■ EXERCISE PROMPT ■
Every line that contains the word "None" should be copied.
** Start **
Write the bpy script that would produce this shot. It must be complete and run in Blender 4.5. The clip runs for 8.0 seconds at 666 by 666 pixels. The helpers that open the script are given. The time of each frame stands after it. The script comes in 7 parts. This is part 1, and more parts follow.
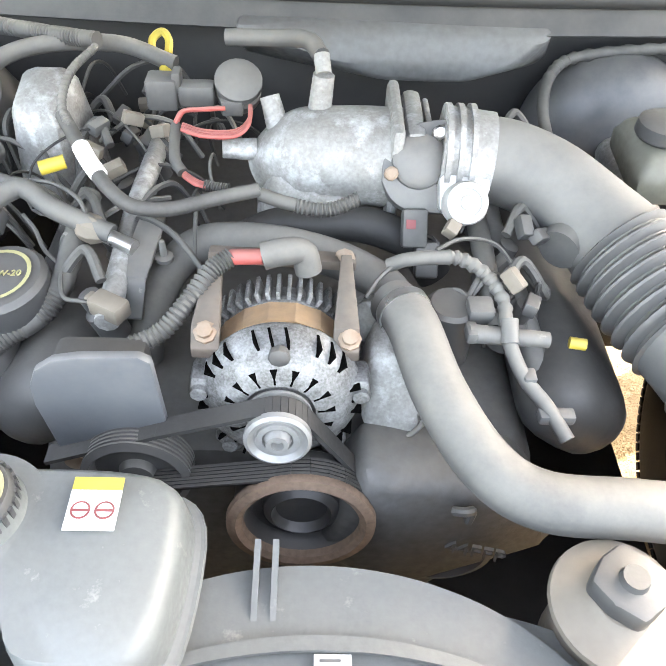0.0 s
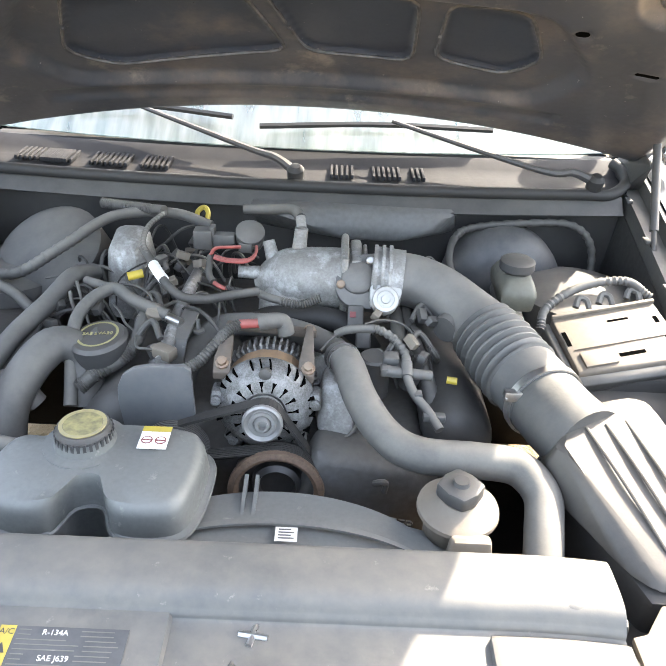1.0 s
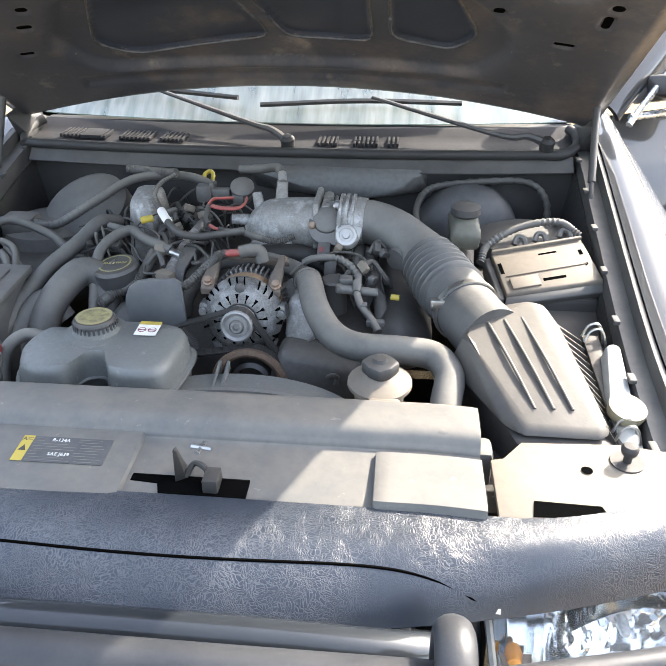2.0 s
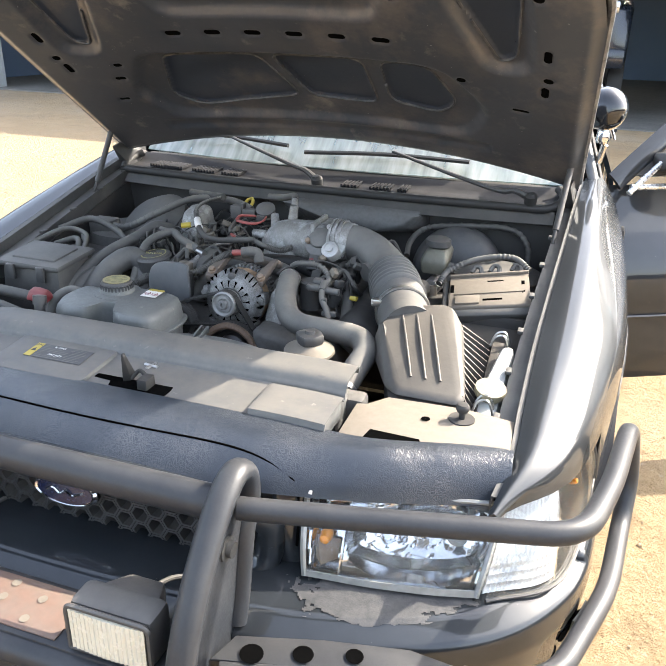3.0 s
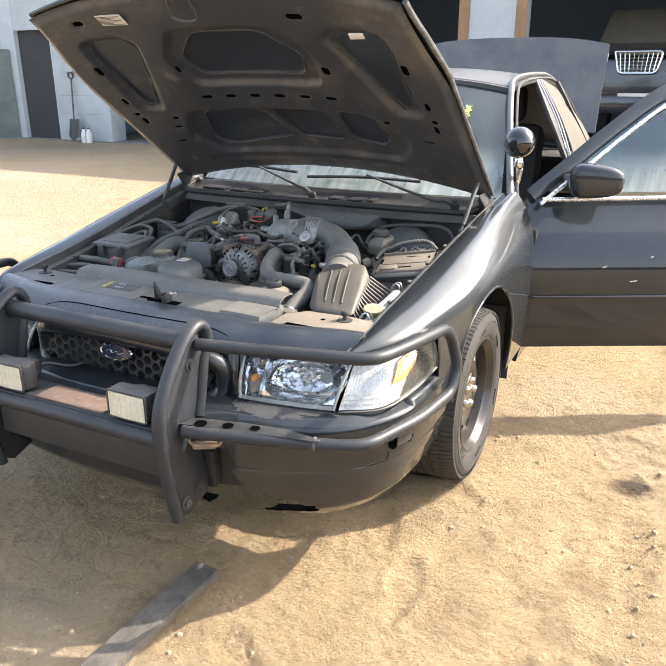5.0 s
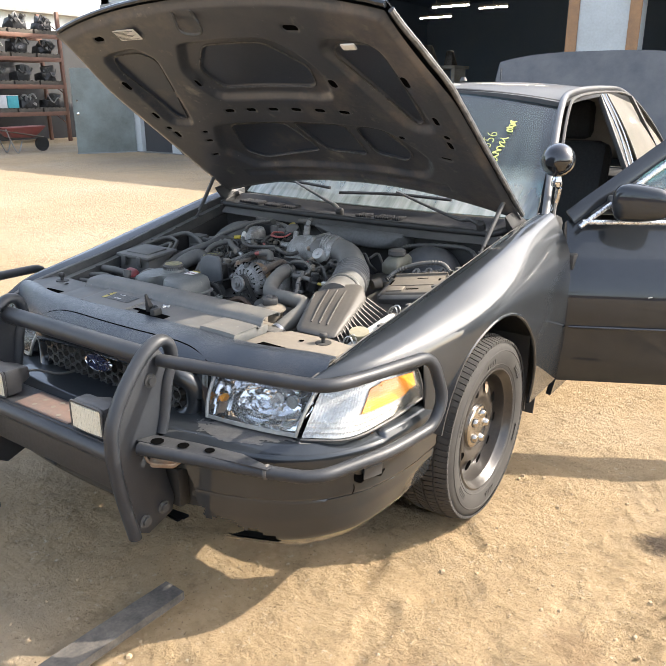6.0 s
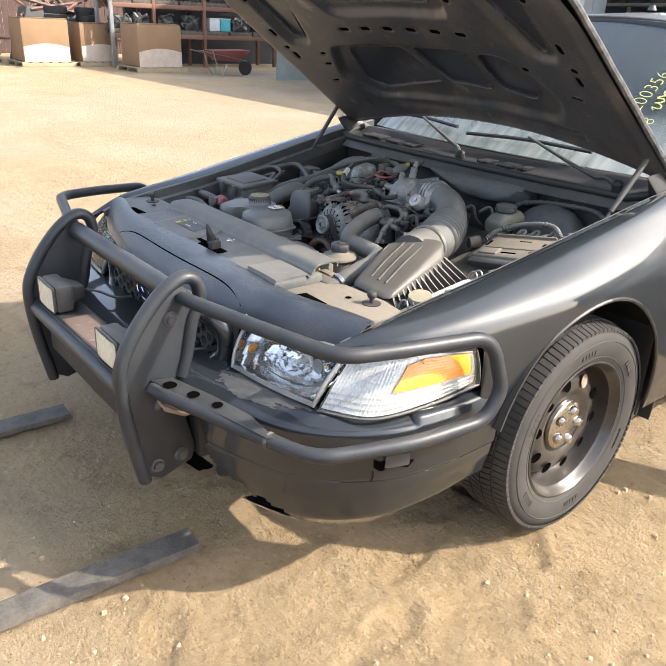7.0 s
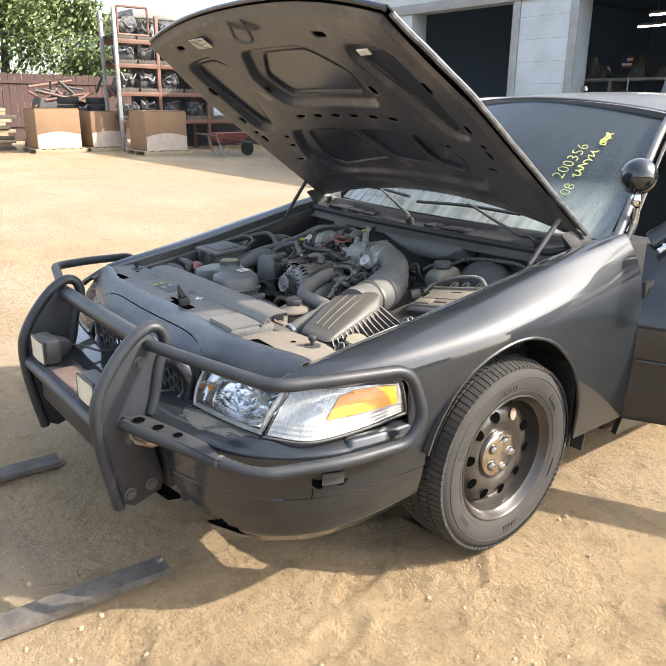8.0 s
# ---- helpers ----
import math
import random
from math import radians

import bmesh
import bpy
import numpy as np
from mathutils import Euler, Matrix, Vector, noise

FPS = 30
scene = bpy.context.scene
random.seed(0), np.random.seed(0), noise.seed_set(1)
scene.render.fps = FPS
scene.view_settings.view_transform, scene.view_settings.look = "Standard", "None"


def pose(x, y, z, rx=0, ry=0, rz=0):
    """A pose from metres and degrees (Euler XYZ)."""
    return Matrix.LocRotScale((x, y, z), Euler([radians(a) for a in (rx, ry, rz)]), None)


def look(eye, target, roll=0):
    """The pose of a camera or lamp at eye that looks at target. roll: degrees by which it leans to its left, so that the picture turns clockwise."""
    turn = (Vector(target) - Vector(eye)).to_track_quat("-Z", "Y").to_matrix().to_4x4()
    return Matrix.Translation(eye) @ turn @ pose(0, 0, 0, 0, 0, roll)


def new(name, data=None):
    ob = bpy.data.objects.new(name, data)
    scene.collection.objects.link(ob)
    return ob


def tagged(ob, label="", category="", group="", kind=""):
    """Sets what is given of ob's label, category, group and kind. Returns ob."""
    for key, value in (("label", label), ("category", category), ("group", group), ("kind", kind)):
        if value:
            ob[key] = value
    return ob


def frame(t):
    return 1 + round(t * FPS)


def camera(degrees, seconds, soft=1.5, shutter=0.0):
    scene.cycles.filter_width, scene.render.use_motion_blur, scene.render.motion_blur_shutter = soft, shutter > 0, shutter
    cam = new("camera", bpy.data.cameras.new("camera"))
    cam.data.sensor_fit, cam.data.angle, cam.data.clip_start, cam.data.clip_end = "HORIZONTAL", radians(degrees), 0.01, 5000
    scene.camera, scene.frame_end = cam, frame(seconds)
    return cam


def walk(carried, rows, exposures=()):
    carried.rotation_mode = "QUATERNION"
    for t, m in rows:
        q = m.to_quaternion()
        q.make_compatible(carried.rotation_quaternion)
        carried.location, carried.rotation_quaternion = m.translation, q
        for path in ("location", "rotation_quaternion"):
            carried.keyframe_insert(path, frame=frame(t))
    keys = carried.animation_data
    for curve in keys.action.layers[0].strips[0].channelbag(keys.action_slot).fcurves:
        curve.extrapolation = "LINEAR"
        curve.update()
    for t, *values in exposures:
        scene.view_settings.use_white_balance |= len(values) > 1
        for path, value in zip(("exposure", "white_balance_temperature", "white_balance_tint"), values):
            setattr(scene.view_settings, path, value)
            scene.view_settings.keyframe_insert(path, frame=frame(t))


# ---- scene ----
cam = camera(50.2, 8.0, soft=0.95)
PATH = [
    (0, (0.007, 0.448, 1.268), (0.07, 1.832, -0.175), 3.2),
    (0.5, (0.074, 0.264, 1.339), (0.09, 1.734, -0.017), 2.4),
    (1, (0.07, -0.012, 1.394), (0.085, 1.711, 0.379), 2.8),
    (1.5, (0.09, -0.232, 1.429), (0.097, 1.486, 0.405), 1.1),
    (1.7, (0.144, -0.273, 1.416), (0.108, 1.436, 0.378), -0.1),
    (2.8, (0.634, -0.496, 1.349), (0.069, 1.246, 0.546), 3.5),
    (3, (0.716, -0.599, 1.365), (0.149, 1.145, 0.566), 1.6),
    (3.5, (0.966, -0.734, 1.402), (0.249, 0.96, 0.616), -2.0),
    (4, (1.218, -0.928, 1.42), (0.365, 0.733, 0.702), -3.7),
    (4.5, (1.299, -1.227, 1.405), (0.491, 0.472, 0.726), -1.2),
    (4.7, (1.344, -1.288, 1.409), (0.542, 0.411, 0.724), -0.5),
    (5.8, (1.694, -1.063, 1.387), (0.628, 0.51, 0.761), 0.1),
    (6, (1.705, -0.994, 1.391), (0.597, 0.545, 0.754), -0.1),
    (6.5, (1.689, -0.792, 1.398), (0.591, 0.754, 0.762), 6.4),
    (7, (1.776, -0.572, 1.346), (0.35, 0.583, 0.55), 2.4),
    (7.5, (1.916, -0.518, 1.36), (0.398, 0.552, 0.618), 0.4),
    (8, (2.106, -0.609, 1.376), (0.605, 0.563, 0.765), 0.6),
]
EXPOSURES = [(0.0, 4.38, 7550, 10), (0.5, 3.92, 7450, 10), (1.0, 3.50, 7000, 10), (1.5, 3.16, 6650, 10), (3.0, 2.66, 6750, 10), (6.0, 2.10, 6720, 10), (8.0, 2.02, 6600, 10)]
walk(cam, [(t, look(eye, target, roll)) for t, eye, target, roll in PATH], EXPOSURES)

# ---- daylight: clear sky and a sun behind the car, on its left side ----
SUN = Vector((0.95, 0.85, 1.0)).normalized()
world = bpy.data.worlds.new("sky")
scene.world = world
world.use_nodes = True
wn = world.node_tree.nodes
sky = wn.new("ShaderNodeTexSky")
sky.sky_type = 'NISHITA'
sky.sun_disc = False
sky.sun_elevation = math.asin(SUN.z)
sky.sun_rotation = math.atan2(SUN.x, SUN.y)
sky.dust_density = 2.5
wn["Background"].inputs["Strength"].default_value = 0.15
haze = wn.new("ShaderNodeHueSaturation")
haze.inputs["Saturation"].default_value = 0.7
world.node_tree.links.new(sky.outputs[0], haze.inputs["Color"])
world.node_tree.links.new(haze.outputs[0], wn["Background"].inputs["Color"])
sun_data = bpy.data.lights.new("sun", 'SUN')
sun_data.energy = 2.4
sun_data.angle = radians(0.55)
sun_data.color = (1.0, 0.93, 0.83)
new("sun", sun_data).matrix_world = look(SUN * 60, (0, 0, 0))


# ---- materials ----
def material(name, base, rough=0.6, metal=0.0, second=None, spread=0.5, scale=8.0, fine=90.0, bump=0.15, dust=0.0,
             dust_color=(0.33, 0.295, 0.245), coat=0.0, lift=0.003, spec=0.5, rough_var=0.15, coat_rough=0.045):
    """A worn surface: two colours mixed by noise at two scales, fine relief, and dust that lies on what faces up."""
    m = bpy.data.materials.new(name)
    m.use_nodes = True
    nt = m.node_tree
    n, link = nt.nodes, nt.links.new
    bsdf = n["Principled BSDF"]
    co = n.new("ShaderNodeTexCoord")
    big, small = n.new("ShaderNodeTexNoise"), n.new("ShaderNodeTexNoise")
    big.inputs["Scale"].default_value, small.inputs["Scale"].default_value = scale, fine
    big.inputs["Detail"].default_value, small.inputs["Detail"].default_value = 6, 4
    big.inputs["Roughness"].default_value = 0.65
    for t in (big, small):
        link(co.outputs["Object"], t.inputs["Vector"])
    mid = n.new("ShaderNodeMath")
    mid.operation = 'MULTIPLY_ADD'
    link(small.outputs["Fac"], mid.inputs[0])
    mid.inputs[1].default_value = 0.45
    link(big.outputs["Fac"], mid.inputs[2])
    ramp = n.new("ShaderNodeMapRange")
    ramp.inputs["From Min"].default_value, ramp.inputs["From Max"].default_value = 0.72 - spread * 0.5, 0.72 + spread * 0.5
    link(mid.outputs[0], ramp.inputs["Value"])
    mix = n.new("ShaderNodeMix")
    mix.data_type = 'RGBA'
    mix.inputs["A"].default_value = (*base, 1)
    mix.inputs["B"].default_value = (*(second or [c * 0.72 for c in base]), 1)
    link(ramp.outputs["Result"], mix.inputs["Factor"])
    color = mix.outputs["Result"]
    rr = n.new("ShaderNodeMapRange")
    rr.inputs["To Min"].default_value, rr.inputs["To Max"].default_value = max(0.02, rough - rough_var), min(1, rough + rough_var)
    link(small.outputs["Fac"], rr.inputs["Value"])
    roughness = rr.outputs["Result"]
    if dust:
        geo, sep = n.new("ShaderNodeNewGeometry"), n.new("ShaderNodeSeparateXYZ")
        link(geo.outputs["Normal"], sep.inputs[0])
        up = n.new("ShaderNodeMapRange")
        up.inputs["From Min"].default_value, up.inputs["From Max"].default_value = -0.1, 0.95
        link(sep.outputs["Z"], up.inputs["Value"])
        patch = n.new("ShaderNodeMapRange")
        patch.inputs["From Min"].default_value, patch.inputs["From Max"].default_value = 0.3, 0.75
        patch.inputs["To Min"].default_value, patch.inputs["To Max"].default_value = dust * 0.35, dust
        link(big.outputs["Fac"], patch.inputs["Value"])
        amount = n.new("ShaderNodeMath")
        amount.operation = 'MULTIPLY'
        link(up.outputs["Result"], amount.inputs[0])
        link(patch.outputs["Result"], amount.inputs[1])
        over = n.new("ShaderNodeMix")
        over.data_type = 'RGBA'
        over.inputs["B"].default_value = (*dust_color, 1)
        link(amount.outputs[0], over.inputs["Factor"])
        link(color, over.inputs["A"])
        color = over.outputs["Result"]
        dull = n.new("ShaderNodeMix")
        dull.inputs["B"].default_value = 0.9
        link(amount.outputs[0], dull.inputs["Factor"])
        link(roughness, dull.inputs["A"])
        roughness = dull.outputs["Result"]
    link(color, bsdf.inputs["Base Color"])
    link(roughness, bsdf.inputs["Roughness"])
    bsdf.inputs["Metallic"].default_value = metal
    bsdf.inputs["Specular IOR Level"].default_value = spec
    if coat:
        bsdf.inputs["Coat Weight"].default_value = coat
        bsdf.inputs["Coat Roughness"].default_value = coat_rough
    if bump:
        b = n.new("ShaderNodeBump")
        b.inputs["Strength"].default_value, b.inputs["Distance"].default_value = bump, lift
        link(mid.outputs[0], b.inputs["Height"])
        link(b.outputs[0], bsdf.inputs["Normal"])
    return m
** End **
■ THE RESULT ■
scene.view_settings.view_transform, scene.view_settings.look = "Standard", "None"
    return Matrix.LocRotScale((x, y, z), Euler([radians(a) for a in (rx, ry, rz)]), None)
def new(name, data=None):
def material(name, base, rough=0.6, metal=0.0, second=None, spread=0.5, scale=8.0, fine=90.0, bump=0.15, dust=0.0,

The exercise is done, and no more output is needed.